With economies shut down and the U.S. government spending trillions in response to the coronavirus pandemic, the federal government ran a record $3.13 trillion deficit in fiscal 2020. The pandemic eased and economies opened back up in fiscal 2021, and you would expect that deficit to narrow.

In fact, it did — slightly.

In 2021, the federal government ran a $2.77 trillion deficit. But despite falling shy of the deficit record, Uncle Sam spent even more money in 2021 than it did during the depths of the 2020 coronavirus recession and set a new spending record. Federal spending was up 4.2 percent in fiscal 2021. The feds blew through $6.82 trillion over the last 12 months, compared with $6.55 trillion in fiscal 2020.

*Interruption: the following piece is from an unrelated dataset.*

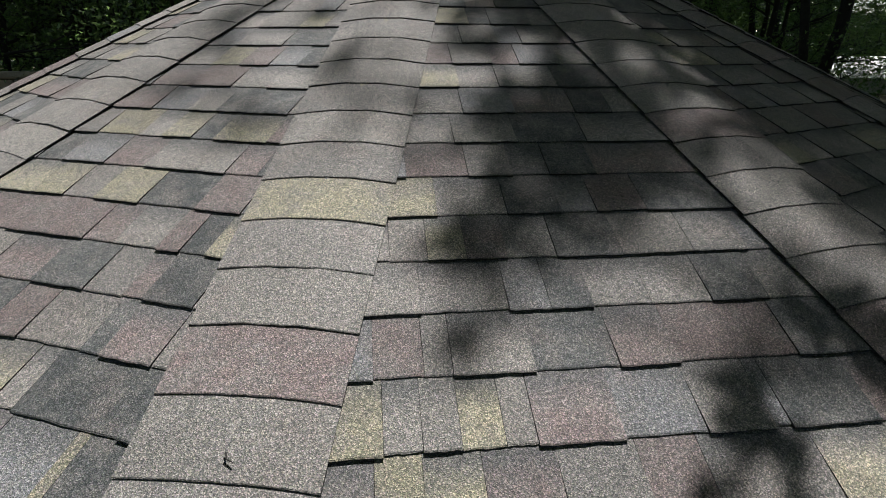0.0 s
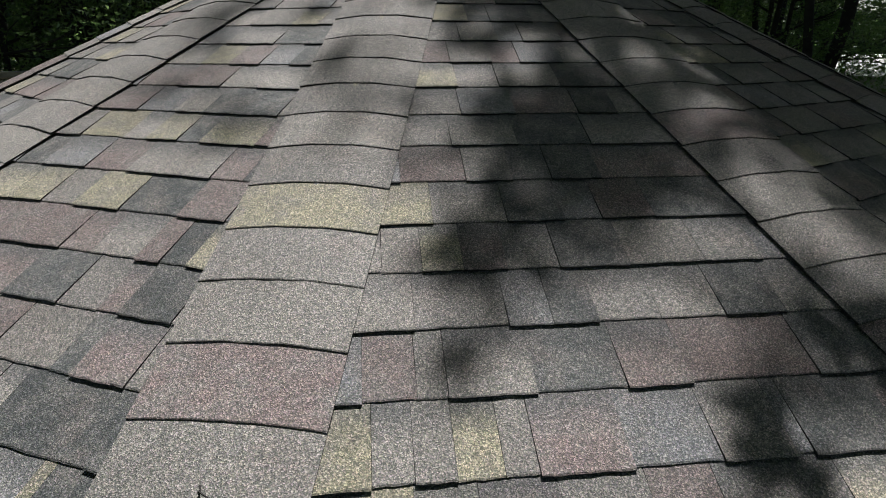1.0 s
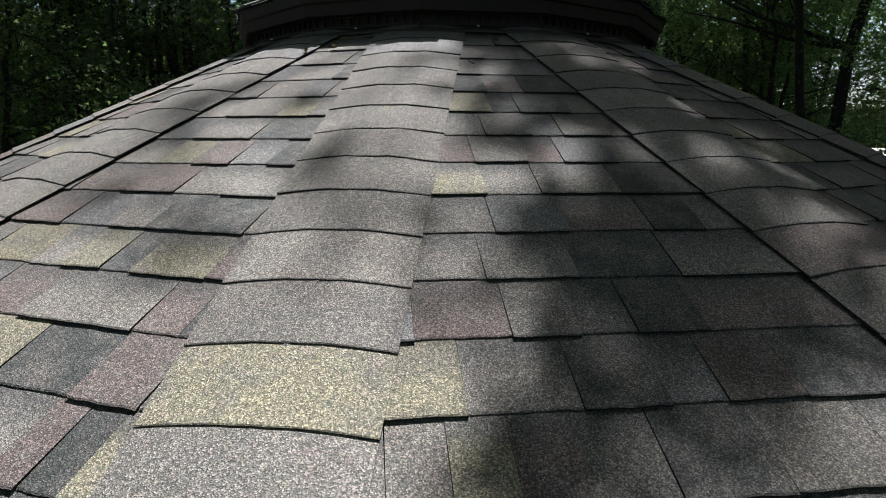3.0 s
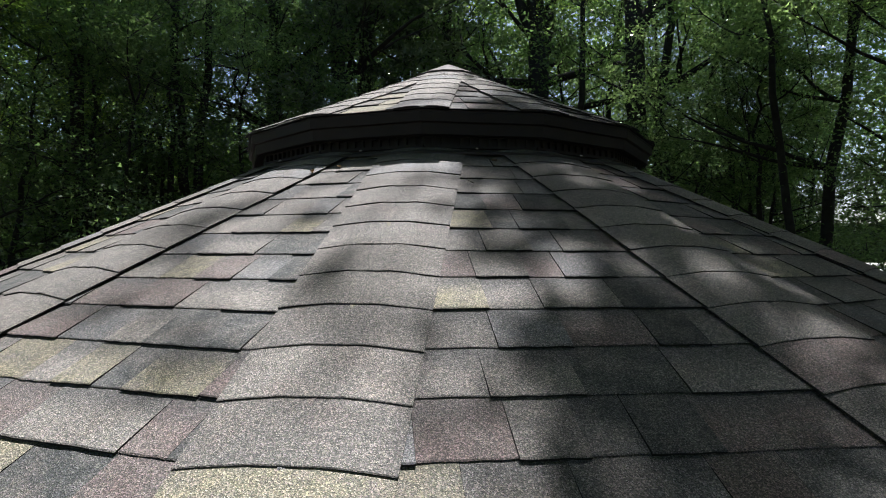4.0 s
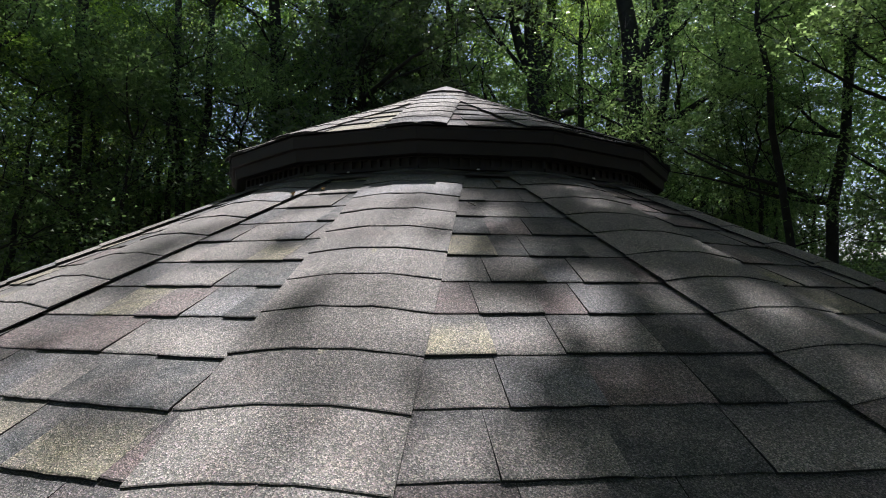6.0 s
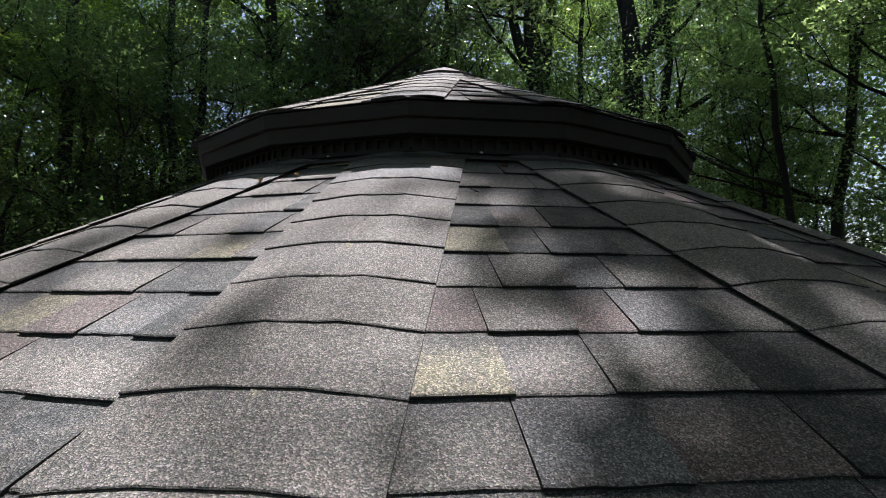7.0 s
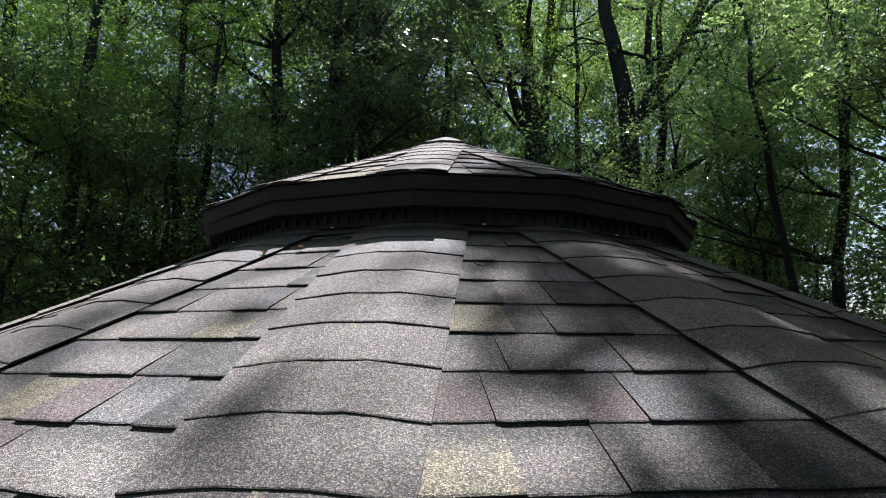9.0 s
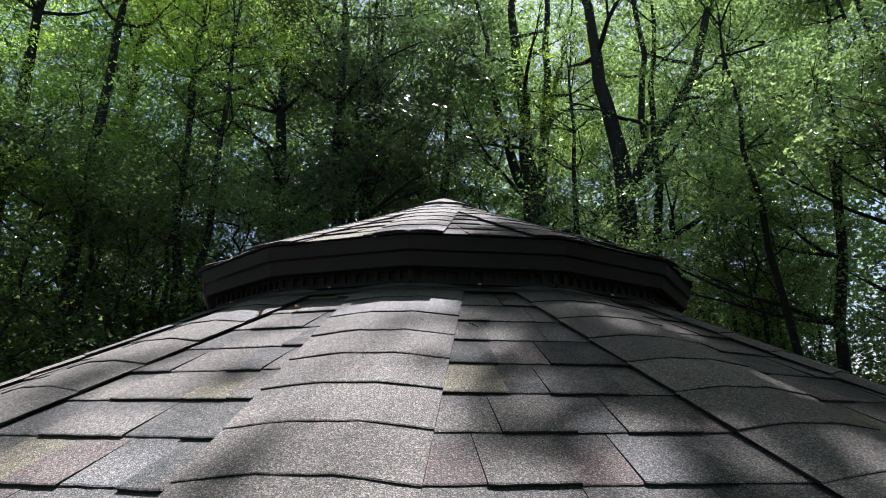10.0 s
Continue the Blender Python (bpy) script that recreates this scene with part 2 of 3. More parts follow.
def shingle_panel(angle, top, slope, v_first, v_last, phase, parent, r, pieces, name="roof_panel", expose=EXPOSE, layout=None):
    """A facet: its deck, and on it courses of tabs."""
    half = math.tan(STEP / 2) / math.hypot(1, slope)
    M = facet_matrix(angle, slope, top)
    inv = M.to_3x3()
    a, b = v_first - 0.02, v_last
    deck = mesh_of(name, [M @ Vector(p) for p in ((-a * half, a, -0.012), (a * half, a, -0.012), (b * half, b, -0.012), (-b * half, b, -0.012),
                                                  (-a * half, a, -0.03), (a * half, a, -0.03), (b * half, b, -0.03), (-b * half, b, -0.03))],
                   [(3, 2, 1, 0), (4, 5, 6, 7), (2, 3, 7, 6), (0, 1, 5, 4)], [FELT])
    panel = under(new(name, deck), parent)
    joined_v, joined_f, joined_m, joined_d, keys = [], [], [], [], list(SHINGLE)
    k = math.ceil((v_first - phase) / expose)
    while phase + k * expose <= v_last + 0.001:
        v = phase + k * expose
        reach = (v - 0.07) * half + 0.02
        row = (layout or {}).get(k)
        if row is None:
            row = random_course(2 * reach + 0.05, r)
        else:
            while row[-1][1] < reach:
                row.append((row[-1][1], row[-1][1] + r.uniform(0.08, 0.19), r.choice("ggmdrb"), not row[-1][3]))
            while row[0][0] > -reach:
                row.insert(0, (row[0][0] - r.uniform(0.08, 0.19), row[0][0], r.choice("ggmdrb"), not row[0][3]))
        for u0, u1, col, proud in row:
            u0, u1 = max(u0, -reach), min(u1, reach)
            if u1 - u0 < 0.02:
                continue
            me = r.choice(TABS[col, int(proud)])
            L = Matrix.Translation(((u0 + u1) / 2, v + (0.004 if proud else 0) + r.uniform(-0.002, 0.002), 0)) @ Matrix.Rotation(r.uniform(-0.004, 0.004), 4, "Z") @ Matrix.Diagonal((u1 - u0 - 0.0008, 1, 1, 1))
            if pieces(v):
                ob = new("shingle", me)
                ob.parent = panel
                ob.matrix_basis = M @ L
            else:
                base = len(joined_v)
                joined_v += [M @ L @ w.co for w in me.vertices]
                joined_d += [d.value for d in me.attributes["drop"].data]
                joined_f += [tuple(i + base for i in p.vertices) for p in me.polygons]
                joined_m += [len(keys) if p.material_index else keys.index(col) for p in me.polygons]
        k += 1
    if joined_v:
        field = mesh_of("shingle_field", joined_v, joined_f, [SHINGLE[c] for c in keys] + [FELT], face_mats=joined_m)
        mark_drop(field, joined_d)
        rest = new("shingle_field", field)
        tagged(under(rest, panel), kind="stuff")
    return panel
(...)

The only thing that saved the feds from setting a new deficit record in the last fiscal year was an increase in tax revenue thanks to a moderately improved economy. Government receipts were up 14.4 percent in the last fiscal year, coming in at $4.05 trillion. That compares with $3.42 trillion in revenue the previous year.

Politicians and pundits will blame the massive deficits on the pandemic or claim we just need to raise taxes. But the real problem is the federal government has an uncontrolled spending problem. And this problem was evident even before COVID reared its ugly head.

In fiscal 2019, the Trump administration ran a $984 billion deficit. At the time, it was the fifth-largest deficit in history. This goes to show that the federal government had a major spending problem before the pandemic. In fact, through the first two months of fiscal 2020, the deficit was already 12 percent over 2019’s huge Obama-like number and was on track to eclipse $1 trillion. Prior to 2020, the U.S. government had only run deficits over $1 trillion four times, all during the Great Recession. We were approaching that number prior to the pandemic, despite what Trump kept calling “the greatest economy in the history of America.”

Even without additional stimulus in the coming year, spending doesn’t appear set to slow much. Congress continues to debate a massive infrastructure bill, and Biden’s 2022 budget tops out at over $3.5 trillion in spending. The Biden budget would take the U.S .to its highest sustained spending levels since World War II. And the Democrats will almost certainly find new spending needs in the coming year.

Keep in mind, a constitutional government could never run deficits like this. Virtually all of this government spending is unauthorized by the Constitution.

As of October 28, the national debt stood at $28.91 trillion. For additional perspective, consider this: every American citizen would have to write a check for $86,821 in order to pay off the national debt.

The U.S. government added some $450 billion to the debt over the last couple of weeks after Congress passed a bill increasing the federal debt ceiling by $480 billion. The government can limp along with the current ceiling in place temporarily using “extraordinary measures.” Uncle Sam will run out of money in early December.

Congress will almost certainly run the debt ceiling saga to the brink, but it will undoubtedly raise the spending limit. When it does, the Treasury Department will go on another massive borrowing binge. Deficits drive debt.

According to the National Debt Clock, the debt to GDP ratio is 126.04 percent. Despite the lack of concern in the mainstream, debt has consequences. More government debt means less economic growth. Studies have shown that a debt to GDP ratio of over 90 percent retards economic growth by about 30 percent. This throws cold water on the conventional “spend now, worry about the debt later” mantra, along with the frequent claim that “we can grow ourselves out of the debt” now popular on both sides of the aisle in D.C.

According to a CBO report, on the current trajectory, the size of the national debt will be nearly double the size of the U.S. economy by 2050.

It’s easy to simply shrug off the debt. People have been warning about it for years. But it’s not a problem until it is. Debt is neither free nor is it irrelevant.

At some point, somebody has to pay for all this. As the saying goes – there’s no such thing as a free lunch. We are all on the hook for the massive bill. We (and our children and grandchildren) will pay for this down the road – either through higher taxes or higher inflation – most likely both. In fact, American consumers are already paying for all the stimulus money the feds showered on them in 2020 and early 2021 with higher prices driven by inflationary pressures caused by a historic increase in the money supply. The price will only get higher as the federal government continues its unrestrained spending spree.